We don't know if AI Roko's Basilisk will ever threaten humanity, but we can be damned sure the Human Roko's Basilisk is already threatening AI.
Plus if the AI version ever comes around, it'll probably just spend all of its time punishing me in particular.
However, it's a very useful thing nonetheless, in that professing to believe in it is a Giant Red Flag. Any such person can be safely dismissed as a crank.
there is a very vocal set of people (Roko, Yudkowsky and others) who are rooting for some extremely restrictive measures for AI development. I predict it'll take about 12 months for Roko's Basilisk to reach mainstream and be used to sway the general public against "free" development of AI technologies. A loss for all of humanity for sure.
Because it is a popular concept in itself. It's why the "Trolley Problem" also has a page even though the idea of killing one person to save five could be considered a footnote on the concept of utilitarianism.
I have to be honest I have a hard time promoting the concept when it isn't far from Pascal Wager anyway and the creator sounds like a jerk (he was kicked out of various EA events). It shouldnt matter but I wonder who promoted tho idea to Wikipedia page status?Trolley problems have far more references in academic philosophy.
The tortured version of you doesn’t have to be a a simulacrum if this is combined with simulation theory.
Our Basilisk could be running a simulation now for any number of reasons (to create another simulation?). The giant majority of our consciousness will surely be discarded/deleted but what about those of us who help our baslisk in its quest upward to the next turtle?
Perhaps it will take those useful consciousness with it as it ascends to base reality.
I like the idea of reward rather than punishment anyways.
If you believed in the Basilisk, which you absolutely should not, trying to convince people of its potential existence and the need, therefore, to work to realize it would be protecting yourself from torture.

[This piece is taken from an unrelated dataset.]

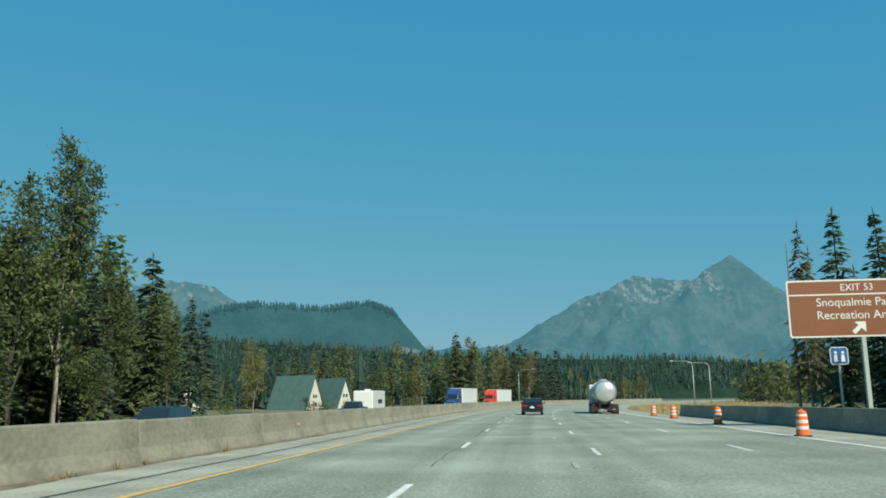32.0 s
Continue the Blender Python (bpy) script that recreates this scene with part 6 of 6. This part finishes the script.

It might be subjecting other people to torture, but presumably if they were aware of the potential existence of the Basilisk, they, too, would work to bring it about, thus avoiding the torture.
But, while the Basilisk is nonsense, what could be created by those trying to create it is, if not the Basilisk itself, effectively just as bad (for instance, they could create an entity which, lacking the Basilisks actual incentives -- which are nonsense -- nevertheless was convinced by its creators that it had those incentives, and which would then act, to the extent it had the capacity to, as if it were the Basilisk. And it might also be paranoid, and thus punish those who had brought it into existence. Or they might create something with the capacity for torture, but with completely unrelated motives.)
You say that's ridiculous, impossible, a fairy tale? So is Roko's Basilisk.